一. 題目描述

The demons had captured the princess (P) and imprisoned her in the bottom-right corner of a dungeon. The dungeon consists of M x N rooms laid out in a 2D grid. Our valiant knight (K) was initially positioned in the top-left room and must fight his way through the dungeon to rescue the princess.

The knight has an initial health point represented by a positive integer. If at any point his health point drops to 0 or below, he dies immediately.

Some of the rooms are guarded by demons, so the knight loses health (negative integers) upon entering these rooms; other rooms are either empty (0’s) or contain magic orbs that increase the knight’s health (positive integers).

In order to reach the princess as quickly as possible, the knight decides to move only rightward or downward in each step.

Write a function to determine the knight’s minimum initial health so that he is able to rescue the princess.

For example, given the dungeon below, the initial health of the knight must be at least 7 if he follows the optimal path RIGHT-> RIGHT -> DOWN -> DOWN

Notes:

The knight’s health has no upper bound.
Any room can contain threats or power-ups, even the first room the knight enters and the bottom-right room where the princess is imprisoned.

二. 題目分析

題目很長，大致介紹了一款遊戲的規則：

惡魔抓走了公主(P)並把她囚禁在地牢的右下角（矩陣圖中的(P)所在的格子）。地牢包含M * N個房間。騎士(K)一開始位於左上角的格子裡，目標是拯救公主。

騎士擁有初始生命值，為一正整數。

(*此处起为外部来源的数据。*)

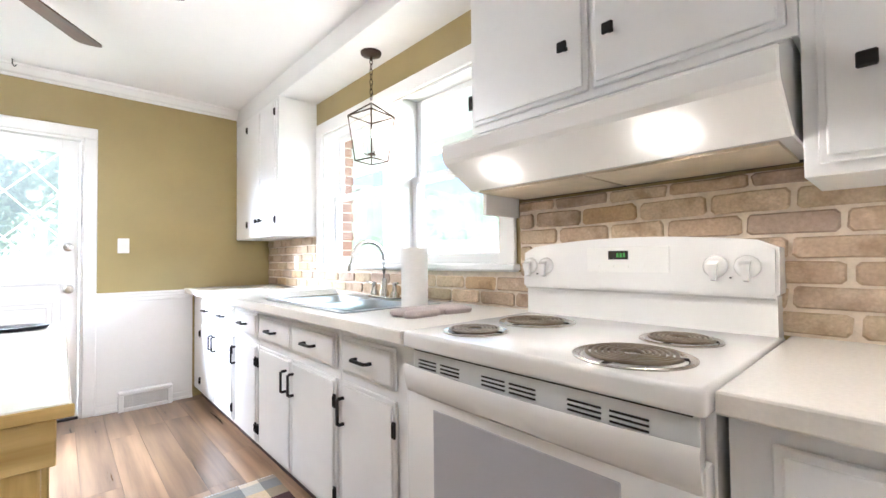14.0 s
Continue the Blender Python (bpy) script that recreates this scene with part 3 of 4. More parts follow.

如果在任何一個格子中，生命值變為0或小於0，他就會掛掉。

一些房間由惡魔守衛著，因此當騎士進入這些房間時就會損失生命值（負整數）；其他房間有兩種，一種是空房間（數值為0），另外一種房間是存在一些魔力寶石，這些寶石可以增加騎士的生命值（正整數）。

為了儘快的解救到公主，騎士決定每一步只向右或者向下移動。

編寫一個函式決定騎士的最小初始生命值，確保他可以成功營救公主。

題目給出一個例子，該例子中騎士的初始生命值至少應當為7，如果他按照下面的最優路線行進：右 -> 右 -> 下 -> 下.

該題目描述非常複雜，其實看懂規則後直接看例子比較容易理解，可使用動態規劃來解決。令dungeon[i][j]表示從座標(i, j)所在的格子出發，到最右下角公主所在處所需的最小血量。寫出狀態轉換方程：

dungeon[i][j] = max(min(dungeon[i][j + 1], dungeon[i + 1][j]) - dungeon[i][j], 0)

三. 示例程式碼

class Solution {
public:
    int calculateMinimumHP(vector<vector<int> > &dungeon) {
        int m = dungeon.size();
        int n = dungeon[0].size();
        dungeon[m - 1][n - 1] = max(1 - dungeon[m - 1][n - 1], 1);
        // 邊界值初始化
        for (int i = m - 2; i >= 0; --i) 
            dungeon[i][n - 1] = max(dungeon[i + 1][n - 1] - dungeon[i][n - 1], 1);

        for (int j = n - 2; j >= 0; --j) 
            dungeon[m - 1][j] = max(dungeon[m - 1][j + 1] - dungeon[m - 1][j], 1);

        for (int i = m - 2; i >= 0; --i) 
            for (int j = n - 2; j >= 0; --j) 
                dungeon[i][j] = max(min(dungeon[i][j + 1], dungeon[i + 1][j]) - dungeon[i][j], 1);

        return dungeon[0][0];
    }
};

四. 小結

該題有一定的難度，但如果能推出狀態轉換公式，使用動態規劃可快速解決。